Maine abortion bill has enough co-sponsors to ensure passage

AUGUSTA, Maine (AP) — Democratic Gov. Janet Mills’ bill to expand abortion access in Maine will generate emotional debate in coming weeks, but its eventual passage is virtually assured.

There were enough co-sponsors on her bill, formally introduced this week, to ensure passage with a majority. All told, there were 76 sponsors and co-sponsors in the House and 20 in the Senate, all Democrats or independents.

The governor’s bill would change the standard for women to get abortions later in pregnancy in Maine. It also would change reporting requirements and strengthen legal protections for medical providers.

“This bill will help make sure every person who needs abortion care in Maine can get the care they need, when they need it,” said Nicole Clegg, acting CEO of Planned Parenthood of Northern New England.

Maine’s current state law allows abortions until a fetus becomes viable outside the womb, at roughly 24 weeks, but there’s an exception allowing late abortions to preserve the life or health of the mother. The governor’s bill would change the exception to allow abortions after viability if it’s necessary in the professional judgment of a physician.

Republicans lashed out on Wednesday in a press conference, arguing that current law is sufficient and attacking the governor for reneging on a campaign vow to leave the state’s abortion law alone.

Republican Rep. Reagan Paul, of Winterport, called the bill “depraved.”

“This gives the word ‘extreme’ new meaning. It would allow the abortion of a baby up to full term, one that could survive outside the womb. That is extreme,” state Sen. Lisa Keim, R-Oxford, told reporters.

The bill’s printing came days after a federal judge in Texas issued a ruling that could make the nation’s most common drug for medication abortions unlawful. The Food and Drug Administration approved mifepristone 23 years ago.
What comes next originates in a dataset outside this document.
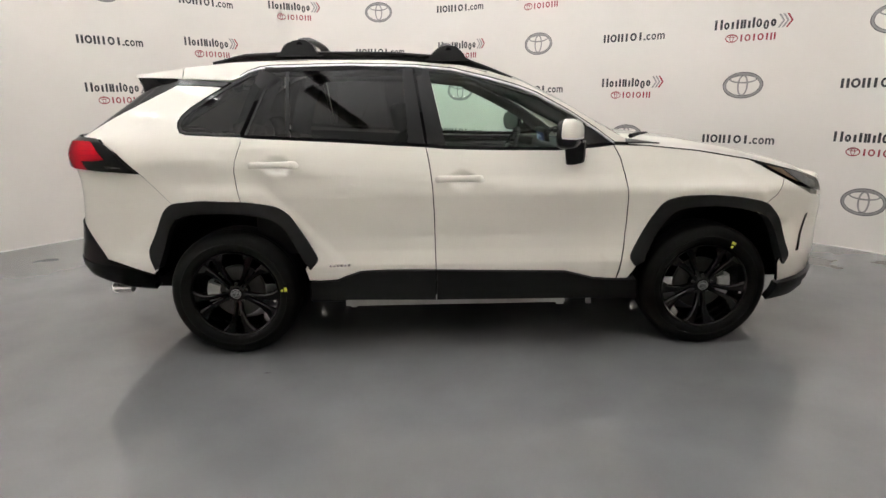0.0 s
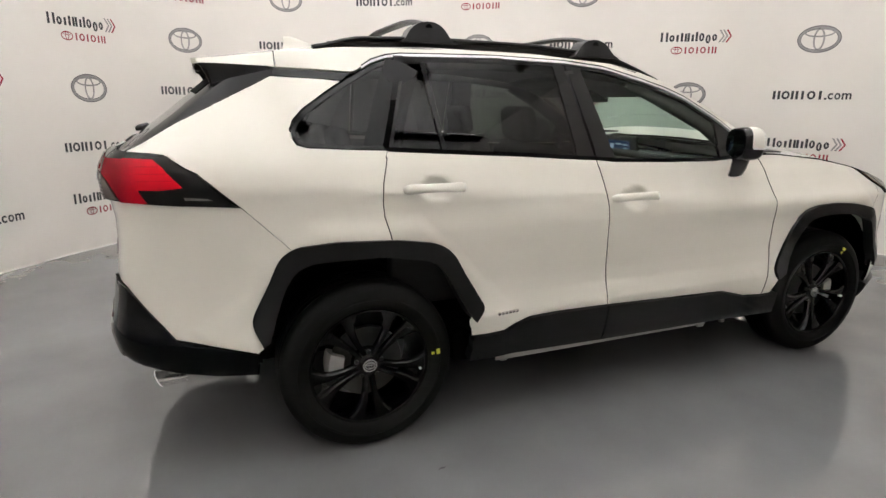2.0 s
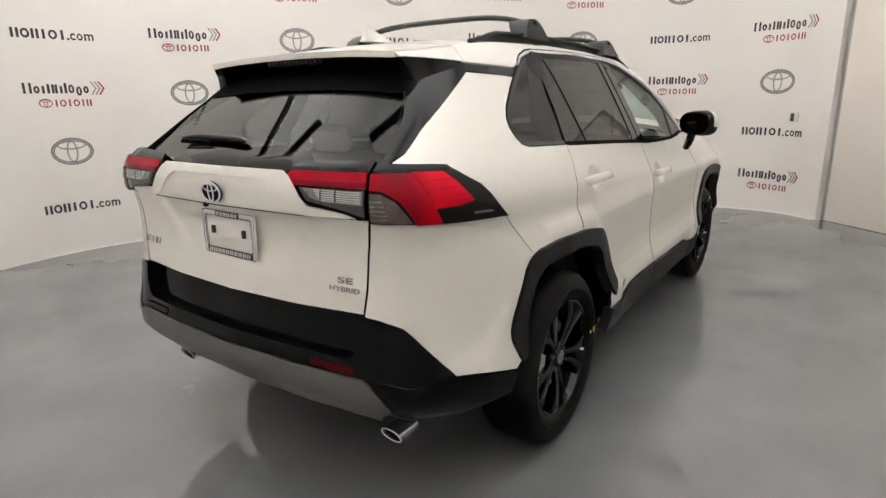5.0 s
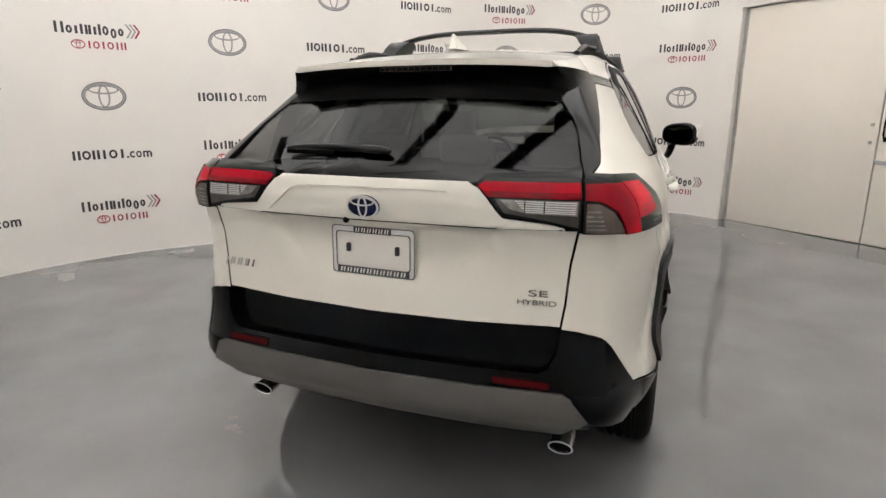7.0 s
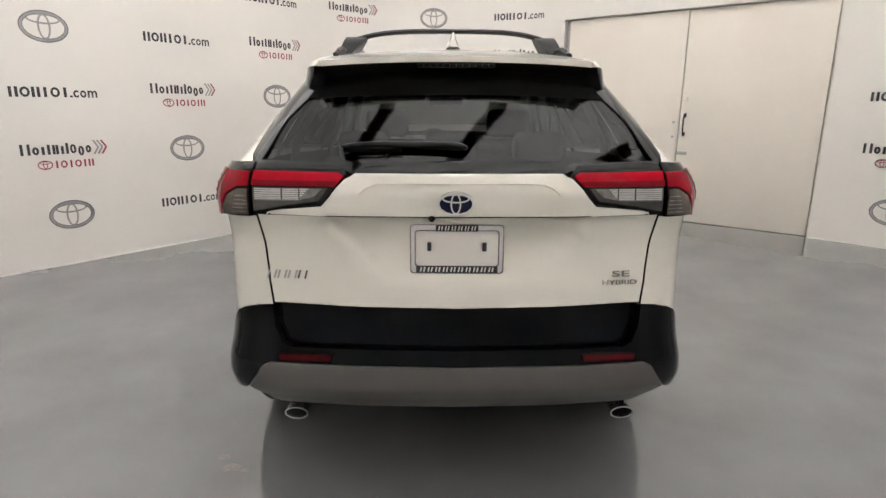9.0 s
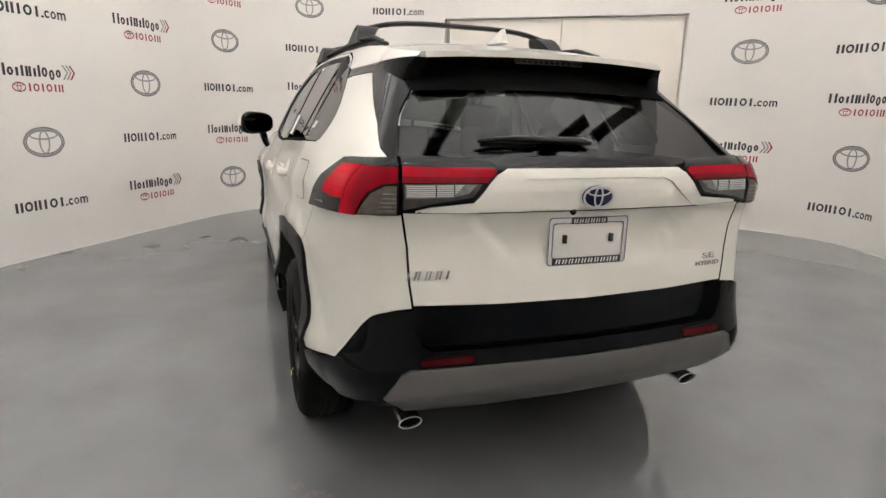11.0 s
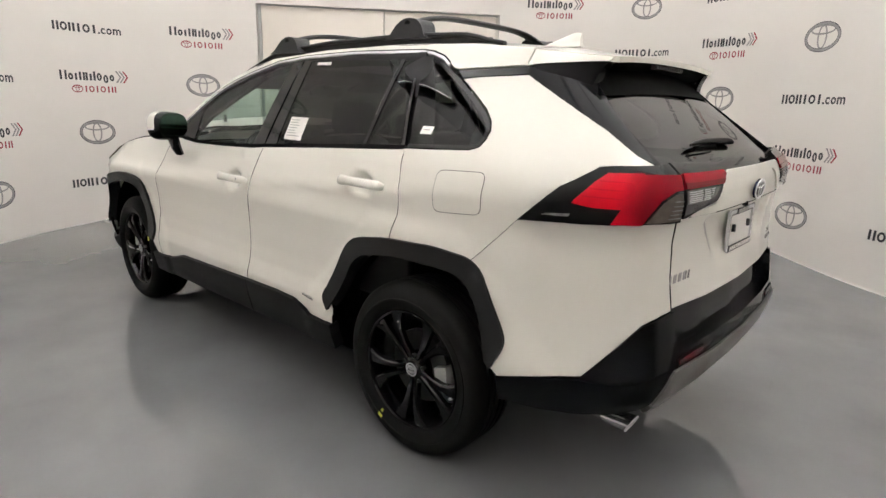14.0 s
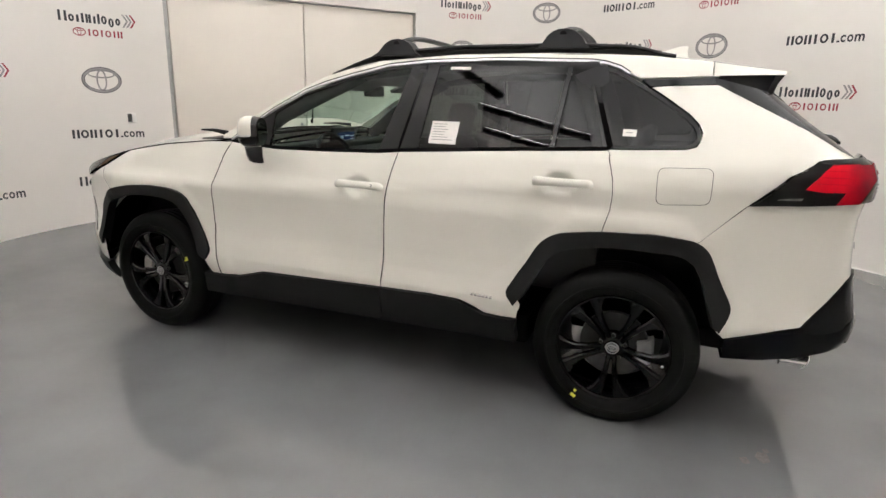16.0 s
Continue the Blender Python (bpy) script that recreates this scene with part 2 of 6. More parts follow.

In pressing for the bill, the governor cited the example of a Maine woman who had to travel out of state to end her pregnancy after an ultrasound showed her son had a deadly condition. In this case, the mother’s life was not in peril so she couldn’t get an abortion in Maine, even though her doctor recommended an abortion because her son would’ve been unable to breathe.

“All medical care, including the very personal and private decision of abortion, is best determined in an office by patients and trusted health care providers focused on consensus, evidence-based medical decision-making,” said Dr. Erik Steele, president of the Maine Medical Association, which supports the governor’s bill.